**AIM**
Isolate every line in the data with the string "group" and copy it.

[START EXTRACTED ENTRIES]

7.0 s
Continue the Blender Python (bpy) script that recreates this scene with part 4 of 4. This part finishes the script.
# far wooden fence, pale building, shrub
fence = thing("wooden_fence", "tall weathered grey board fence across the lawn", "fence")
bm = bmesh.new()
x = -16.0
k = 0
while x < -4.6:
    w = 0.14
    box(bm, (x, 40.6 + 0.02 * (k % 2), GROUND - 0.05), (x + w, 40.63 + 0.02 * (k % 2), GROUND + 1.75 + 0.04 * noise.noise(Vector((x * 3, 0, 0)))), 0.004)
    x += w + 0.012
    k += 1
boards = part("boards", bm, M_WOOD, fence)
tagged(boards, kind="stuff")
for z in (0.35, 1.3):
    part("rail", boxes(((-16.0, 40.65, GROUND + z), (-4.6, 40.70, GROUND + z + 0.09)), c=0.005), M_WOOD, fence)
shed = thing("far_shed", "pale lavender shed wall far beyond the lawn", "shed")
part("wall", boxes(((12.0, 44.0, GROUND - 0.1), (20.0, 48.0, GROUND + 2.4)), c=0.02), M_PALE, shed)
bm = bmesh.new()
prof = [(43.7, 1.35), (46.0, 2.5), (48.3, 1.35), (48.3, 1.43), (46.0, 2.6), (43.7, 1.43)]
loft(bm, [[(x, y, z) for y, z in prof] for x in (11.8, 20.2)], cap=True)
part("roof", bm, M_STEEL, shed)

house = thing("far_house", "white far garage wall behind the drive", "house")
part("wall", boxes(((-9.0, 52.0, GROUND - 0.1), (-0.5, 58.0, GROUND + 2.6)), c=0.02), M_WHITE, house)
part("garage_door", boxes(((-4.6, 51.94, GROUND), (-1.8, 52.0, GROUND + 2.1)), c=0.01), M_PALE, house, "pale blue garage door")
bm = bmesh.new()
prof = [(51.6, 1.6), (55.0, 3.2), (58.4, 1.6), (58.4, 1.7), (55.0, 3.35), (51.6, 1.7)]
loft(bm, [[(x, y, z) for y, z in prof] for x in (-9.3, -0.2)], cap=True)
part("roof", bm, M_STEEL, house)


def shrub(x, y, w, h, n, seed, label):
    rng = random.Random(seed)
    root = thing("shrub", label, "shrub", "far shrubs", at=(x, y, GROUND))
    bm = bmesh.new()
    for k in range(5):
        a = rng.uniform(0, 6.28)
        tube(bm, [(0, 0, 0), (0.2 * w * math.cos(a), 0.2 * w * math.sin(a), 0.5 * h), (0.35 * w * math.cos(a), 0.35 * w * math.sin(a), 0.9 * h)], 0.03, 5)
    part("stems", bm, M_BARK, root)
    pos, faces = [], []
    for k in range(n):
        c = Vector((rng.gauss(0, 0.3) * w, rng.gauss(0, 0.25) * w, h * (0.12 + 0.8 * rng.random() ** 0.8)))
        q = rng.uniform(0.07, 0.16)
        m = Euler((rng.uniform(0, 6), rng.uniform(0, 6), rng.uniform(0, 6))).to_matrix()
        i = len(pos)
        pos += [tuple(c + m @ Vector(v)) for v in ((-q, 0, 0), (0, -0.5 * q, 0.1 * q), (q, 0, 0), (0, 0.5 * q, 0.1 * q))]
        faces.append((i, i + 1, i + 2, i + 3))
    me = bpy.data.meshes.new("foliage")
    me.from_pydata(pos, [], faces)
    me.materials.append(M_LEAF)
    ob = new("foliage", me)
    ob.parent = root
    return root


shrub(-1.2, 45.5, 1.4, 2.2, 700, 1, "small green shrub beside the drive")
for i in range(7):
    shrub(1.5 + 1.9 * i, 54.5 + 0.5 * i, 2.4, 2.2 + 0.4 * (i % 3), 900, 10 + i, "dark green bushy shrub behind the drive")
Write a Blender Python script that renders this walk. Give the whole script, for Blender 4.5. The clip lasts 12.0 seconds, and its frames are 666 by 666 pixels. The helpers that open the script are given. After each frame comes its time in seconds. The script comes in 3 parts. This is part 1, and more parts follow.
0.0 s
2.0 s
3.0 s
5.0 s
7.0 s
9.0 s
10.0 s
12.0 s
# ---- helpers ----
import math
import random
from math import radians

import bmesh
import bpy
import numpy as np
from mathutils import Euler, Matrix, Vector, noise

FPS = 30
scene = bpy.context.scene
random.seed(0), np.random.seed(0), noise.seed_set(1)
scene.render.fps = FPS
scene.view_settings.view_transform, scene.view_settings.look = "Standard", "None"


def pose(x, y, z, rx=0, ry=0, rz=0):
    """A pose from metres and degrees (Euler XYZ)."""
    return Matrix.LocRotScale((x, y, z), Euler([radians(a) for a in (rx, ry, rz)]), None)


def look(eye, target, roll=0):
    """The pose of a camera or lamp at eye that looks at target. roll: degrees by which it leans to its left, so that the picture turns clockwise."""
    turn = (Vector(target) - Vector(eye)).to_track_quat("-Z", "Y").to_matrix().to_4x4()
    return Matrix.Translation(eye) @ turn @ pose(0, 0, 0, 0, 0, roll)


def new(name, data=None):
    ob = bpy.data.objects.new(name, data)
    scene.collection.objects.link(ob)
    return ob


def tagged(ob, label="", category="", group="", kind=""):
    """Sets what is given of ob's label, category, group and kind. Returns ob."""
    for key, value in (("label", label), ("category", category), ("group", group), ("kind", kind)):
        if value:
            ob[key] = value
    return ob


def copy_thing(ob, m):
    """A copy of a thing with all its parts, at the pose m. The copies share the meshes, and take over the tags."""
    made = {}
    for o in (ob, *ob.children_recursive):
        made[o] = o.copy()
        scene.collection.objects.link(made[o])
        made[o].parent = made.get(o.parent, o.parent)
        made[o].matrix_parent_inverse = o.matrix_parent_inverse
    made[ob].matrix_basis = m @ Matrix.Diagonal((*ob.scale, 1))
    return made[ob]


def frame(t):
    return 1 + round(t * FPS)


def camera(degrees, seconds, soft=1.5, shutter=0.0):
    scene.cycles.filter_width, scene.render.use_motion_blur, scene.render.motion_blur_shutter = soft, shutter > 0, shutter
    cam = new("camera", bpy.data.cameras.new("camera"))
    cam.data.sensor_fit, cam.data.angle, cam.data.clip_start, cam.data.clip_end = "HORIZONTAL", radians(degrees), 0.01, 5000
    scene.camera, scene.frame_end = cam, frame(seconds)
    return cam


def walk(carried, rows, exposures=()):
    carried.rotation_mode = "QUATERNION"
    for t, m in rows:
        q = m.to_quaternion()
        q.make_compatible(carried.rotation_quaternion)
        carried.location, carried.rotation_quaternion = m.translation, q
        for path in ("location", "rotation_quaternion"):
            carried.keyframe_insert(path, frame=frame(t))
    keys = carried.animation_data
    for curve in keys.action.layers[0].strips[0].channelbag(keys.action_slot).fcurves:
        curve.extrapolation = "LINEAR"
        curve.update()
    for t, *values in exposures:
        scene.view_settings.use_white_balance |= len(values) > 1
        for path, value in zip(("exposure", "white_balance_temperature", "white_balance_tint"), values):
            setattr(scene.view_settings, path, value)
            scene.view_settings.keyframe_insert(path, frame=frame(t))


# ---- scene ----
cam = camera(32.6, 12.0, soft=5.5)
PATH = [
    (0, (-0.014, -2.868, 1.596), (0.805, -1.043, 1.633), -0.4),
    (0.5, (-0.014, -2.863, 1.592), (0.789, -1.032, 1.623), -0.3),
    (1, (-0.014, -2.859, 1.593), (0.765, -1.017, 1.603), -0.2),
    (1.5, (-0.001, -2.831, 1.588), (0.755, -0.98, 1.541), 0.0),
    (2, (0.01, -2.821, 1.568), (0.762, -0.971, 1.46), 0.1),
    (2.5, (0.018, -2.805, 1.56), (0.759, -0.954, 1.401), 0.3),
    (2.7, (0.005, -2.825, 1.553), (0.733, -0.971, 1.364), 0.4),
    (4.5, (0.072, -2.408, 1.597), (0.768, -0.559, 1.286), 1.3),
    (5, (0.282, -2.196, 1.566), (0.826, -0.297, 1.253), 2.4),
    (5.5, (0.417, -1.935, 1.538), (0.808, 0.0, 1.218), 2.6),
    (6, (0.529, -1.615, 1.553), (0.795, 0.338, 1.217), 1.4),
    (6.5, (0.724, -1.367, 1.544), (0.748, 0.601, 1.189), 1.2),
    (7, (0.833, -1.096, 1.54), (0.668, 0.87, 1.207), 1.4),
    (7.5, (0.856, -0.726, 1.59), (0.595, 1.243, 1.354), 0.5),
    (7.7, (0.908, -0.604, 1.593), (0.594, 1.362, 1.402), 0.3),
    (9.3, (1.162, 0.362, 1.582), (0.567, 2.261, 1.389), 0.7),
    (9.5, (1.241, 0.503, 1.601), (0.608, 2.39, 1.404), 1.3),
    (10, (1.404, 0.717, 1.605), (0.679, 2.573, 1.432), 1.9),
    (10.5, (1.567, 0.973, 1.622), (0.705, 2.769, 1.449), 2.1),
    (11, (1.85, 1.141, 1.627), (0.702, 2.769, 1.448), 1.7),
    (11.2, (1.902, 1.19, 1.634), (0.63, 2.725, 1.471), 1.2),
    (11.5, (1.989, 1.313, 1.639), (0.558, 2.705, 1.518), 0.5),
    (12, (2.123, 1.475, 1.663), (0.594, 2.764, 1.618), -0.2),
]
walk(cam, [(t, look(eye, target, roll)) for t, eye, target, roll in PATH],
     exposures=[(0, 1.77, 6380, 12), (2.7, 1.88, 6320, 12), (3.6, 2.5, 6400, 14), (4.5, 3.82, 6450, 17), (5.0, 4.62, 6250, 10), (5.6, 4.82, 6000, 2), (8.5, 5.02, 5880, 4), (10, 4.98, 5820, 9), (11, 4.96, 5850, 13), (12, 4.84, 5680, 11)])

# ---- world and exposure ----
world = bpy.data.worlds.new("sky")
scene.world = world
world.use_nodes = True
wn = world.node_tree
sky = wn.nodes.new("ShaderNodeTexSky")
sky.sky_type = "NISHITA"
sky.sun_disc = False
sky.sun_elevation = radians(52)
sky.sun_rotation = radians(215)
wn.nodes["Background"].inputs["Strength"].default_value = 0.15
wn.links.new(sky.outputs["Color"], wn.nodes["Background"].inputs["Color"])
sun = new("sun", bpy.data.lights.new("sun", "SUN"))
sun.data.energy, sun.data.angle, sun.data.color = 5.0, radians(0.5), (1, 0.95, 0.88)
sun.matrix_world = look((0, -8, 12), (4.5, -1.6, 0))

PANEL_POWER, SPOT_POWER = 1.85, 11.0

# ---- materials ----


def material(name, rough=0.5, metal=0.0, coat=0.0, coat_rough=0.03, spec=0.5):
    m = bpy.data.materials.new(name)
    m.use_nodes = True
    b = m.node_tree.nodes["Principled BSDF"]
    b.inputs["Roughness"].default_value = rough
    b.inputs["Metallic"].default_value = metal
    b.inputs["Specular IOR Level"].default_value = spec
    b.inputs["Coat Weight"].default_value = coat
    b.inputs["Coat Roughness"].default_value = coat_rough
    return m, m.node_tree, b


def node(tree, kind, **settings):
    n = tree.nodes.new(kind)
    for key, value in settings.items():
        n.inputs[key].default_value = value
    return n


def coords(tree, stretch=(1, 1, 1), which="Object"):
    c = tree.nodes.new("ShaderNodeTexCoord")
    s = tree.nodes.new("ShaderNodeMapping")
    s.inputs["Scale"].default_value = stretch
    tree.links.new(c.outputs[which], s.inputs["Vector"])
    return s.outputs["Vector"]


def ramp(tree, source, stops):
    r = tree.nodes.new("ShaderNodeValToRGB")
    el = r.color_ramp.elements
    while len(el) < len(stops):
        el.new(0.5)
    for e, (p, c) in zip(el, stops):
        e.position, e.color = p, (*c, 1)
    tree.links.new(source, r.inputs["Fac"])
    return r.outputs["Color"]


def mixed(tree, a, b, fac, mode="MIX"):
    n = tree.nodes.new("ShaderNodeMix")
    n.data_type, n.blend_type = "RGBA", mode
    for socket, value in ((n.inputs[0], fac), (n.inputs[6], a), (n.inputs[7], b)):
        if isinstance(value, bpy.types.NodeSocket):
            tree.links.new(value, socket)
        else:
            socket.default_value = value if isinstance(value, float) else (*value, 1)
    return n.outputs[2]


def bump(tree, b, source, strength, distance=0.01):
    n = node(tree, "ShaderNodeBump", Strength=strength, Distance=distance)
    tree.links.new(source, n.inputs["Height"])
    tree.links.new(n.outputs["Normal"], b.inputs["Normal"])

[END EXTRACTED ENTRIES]

**OUTPUT OF THE TASK**
def tagged(ob, label="", category="", group="", kind=""):
    """Sets what is given of ob's label, category, group and kind. Returns ob."""
    for key, value in (("label", label), ("category", category), ("group", group), ("kind", kind)):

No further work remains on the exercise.